▶ [PROMPT]:
Select from the data all lines with the word "render".

▶ [DATA SHOWN]:
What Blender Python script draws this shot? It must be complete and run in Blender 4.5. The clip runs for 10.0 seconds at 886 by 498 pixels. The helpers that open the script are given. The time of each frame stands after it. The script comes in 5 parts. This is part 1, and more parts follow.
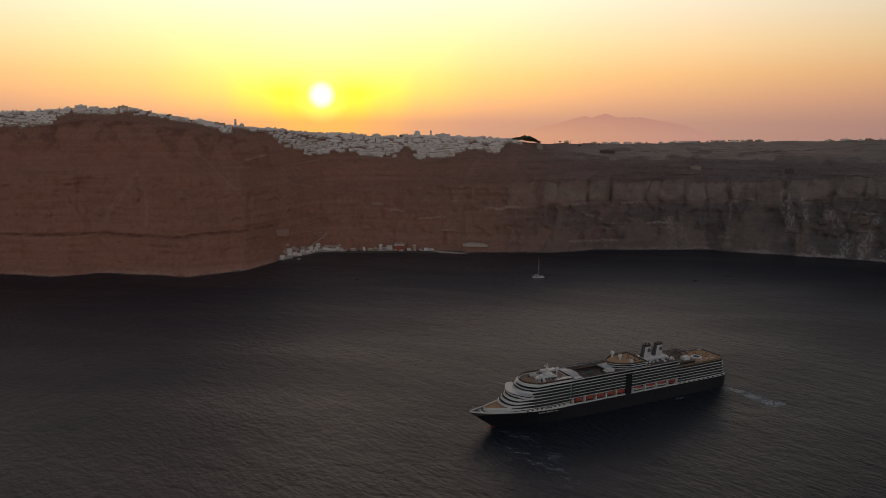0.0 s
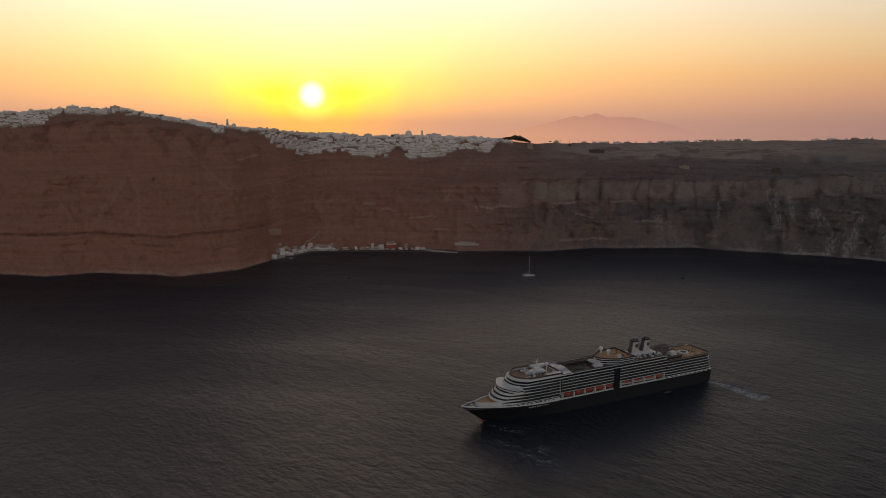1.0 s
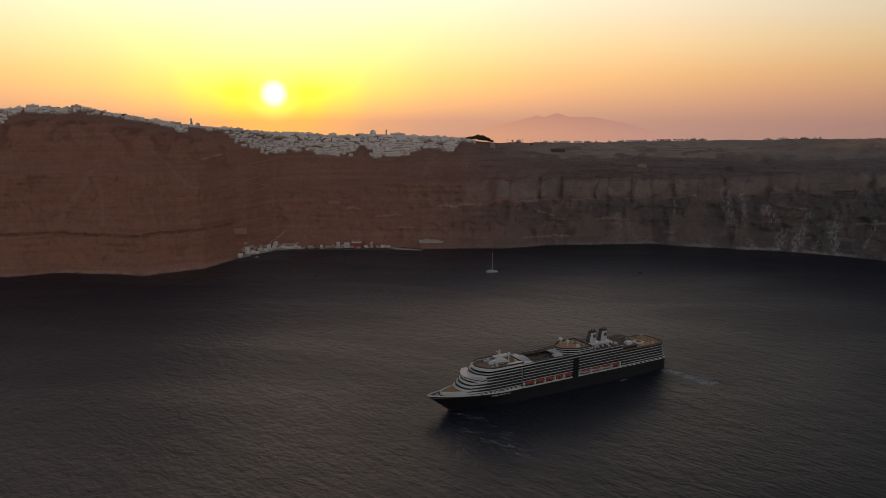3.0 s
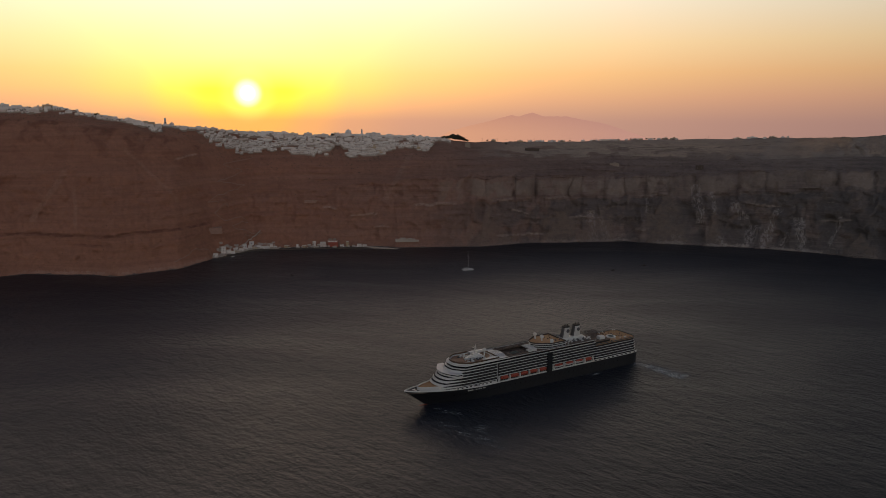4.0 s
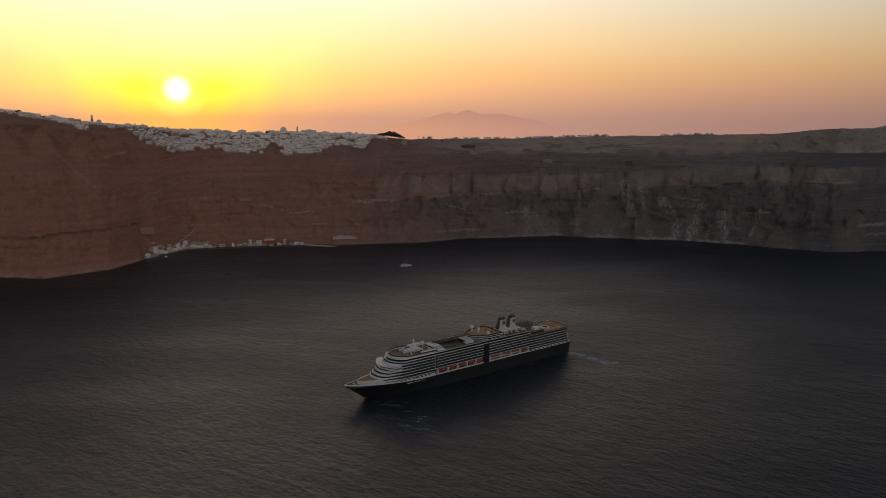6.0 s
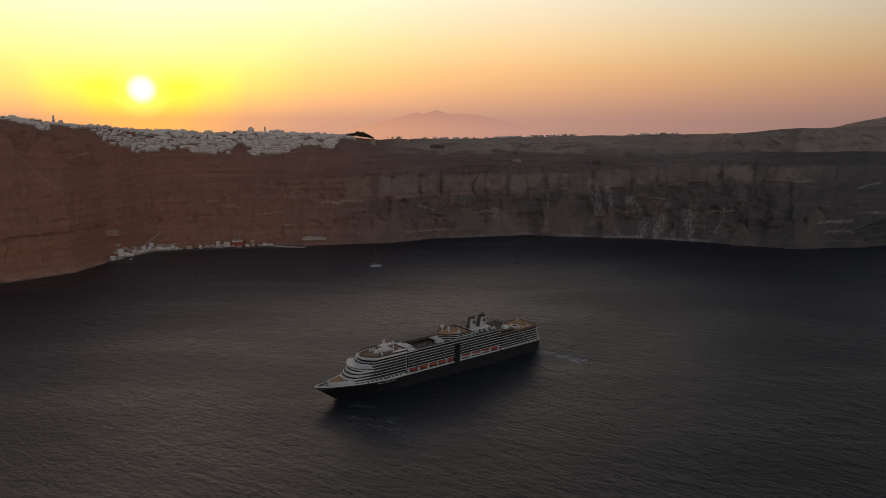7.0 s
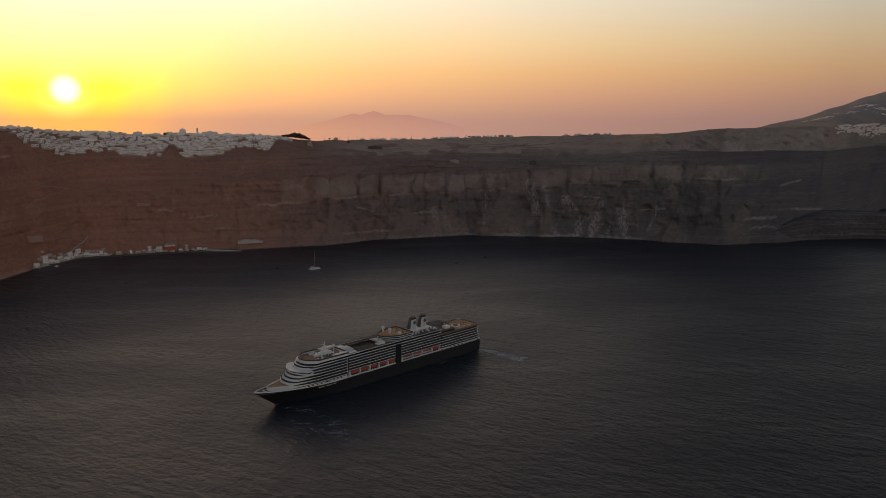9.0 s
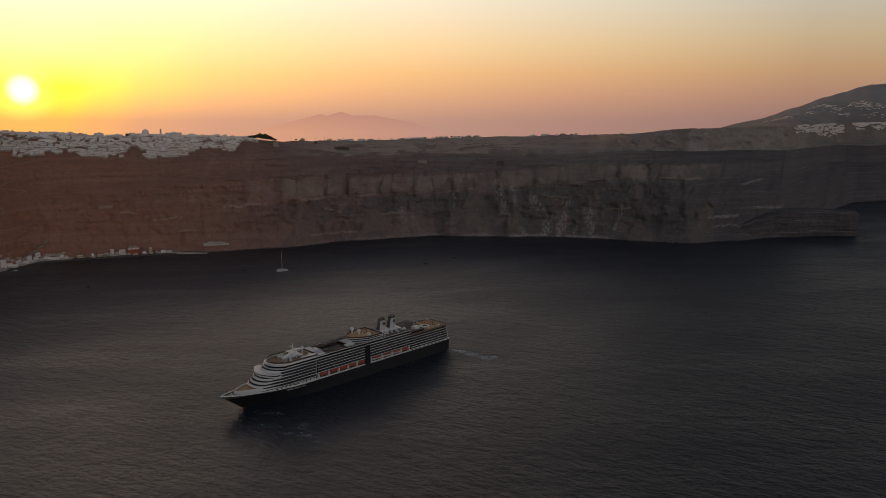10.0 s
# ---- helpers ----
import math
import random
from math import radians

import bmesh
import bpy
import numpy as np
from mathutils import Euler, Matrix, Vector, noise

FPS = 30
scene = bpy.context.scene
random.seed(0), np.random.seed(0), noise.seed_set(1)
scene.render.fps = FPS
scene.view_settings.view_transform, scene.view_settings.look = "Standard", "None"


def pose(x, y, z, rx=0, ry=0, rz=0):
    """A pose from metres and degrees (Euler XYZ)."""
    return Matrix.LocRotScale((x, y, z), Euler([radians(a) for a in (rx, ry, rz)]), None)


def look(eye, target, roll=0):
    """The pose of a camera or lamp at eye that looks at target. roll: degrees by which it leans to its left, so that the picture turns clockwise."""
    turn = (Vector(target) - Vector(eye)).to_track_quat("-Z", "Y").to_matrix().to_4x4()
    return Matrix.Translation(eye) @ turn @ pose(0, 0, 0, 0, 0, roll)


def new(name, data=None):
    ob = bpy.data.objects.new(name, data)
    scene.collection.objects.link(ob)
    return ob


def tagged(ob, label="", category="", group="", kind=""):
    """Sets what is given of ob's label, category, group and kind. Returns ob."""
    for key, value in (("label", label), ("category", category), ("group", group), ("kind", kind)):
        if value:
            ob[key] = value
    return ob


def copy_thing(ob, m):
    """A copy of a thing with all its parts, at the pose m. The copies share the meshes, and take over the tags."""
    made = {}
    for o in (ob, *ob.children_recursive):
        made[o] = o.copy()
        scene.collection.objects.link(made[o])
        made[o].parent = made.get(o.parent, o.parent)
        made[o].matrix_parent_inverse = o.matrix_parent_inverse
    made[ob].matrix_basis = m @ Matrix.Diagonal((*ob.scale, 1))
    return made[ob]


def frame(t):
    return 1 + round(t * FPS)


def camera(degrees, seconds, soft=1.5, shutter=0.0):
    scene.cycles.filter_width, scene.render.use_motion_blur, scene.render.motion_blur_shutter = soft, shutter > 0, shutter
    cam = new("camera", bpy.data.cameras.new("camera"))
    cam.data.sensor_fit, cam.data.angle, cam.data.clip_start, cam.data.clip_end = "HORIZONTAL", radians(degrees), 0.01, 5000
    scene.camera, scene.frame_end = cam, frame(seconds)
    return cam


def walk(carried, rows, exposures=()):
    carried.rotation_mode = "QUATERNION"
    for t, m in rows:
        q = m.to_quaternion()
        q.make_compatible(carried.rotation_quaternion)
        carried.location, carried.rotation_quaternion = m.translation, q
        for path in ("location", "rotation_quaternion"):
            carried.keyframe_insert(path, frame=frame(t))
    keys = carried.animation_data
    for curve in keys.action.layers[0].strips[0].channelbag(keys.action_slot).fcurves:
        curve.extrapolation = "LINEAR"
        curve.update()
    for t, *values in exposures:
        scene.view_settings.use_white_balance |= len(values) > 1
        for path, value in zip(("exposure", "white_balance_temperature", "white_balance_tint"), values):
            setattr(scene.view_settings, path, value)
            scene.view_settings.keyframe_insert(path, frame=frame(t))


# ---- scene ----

▶ [CORRECT RESULT]:
scene.render.fps = FPS
    scene.cycles.filter_width, scene.render.use_motion_blur, scene.render.motion_blur_shutter = soft, shutter > 0, shutter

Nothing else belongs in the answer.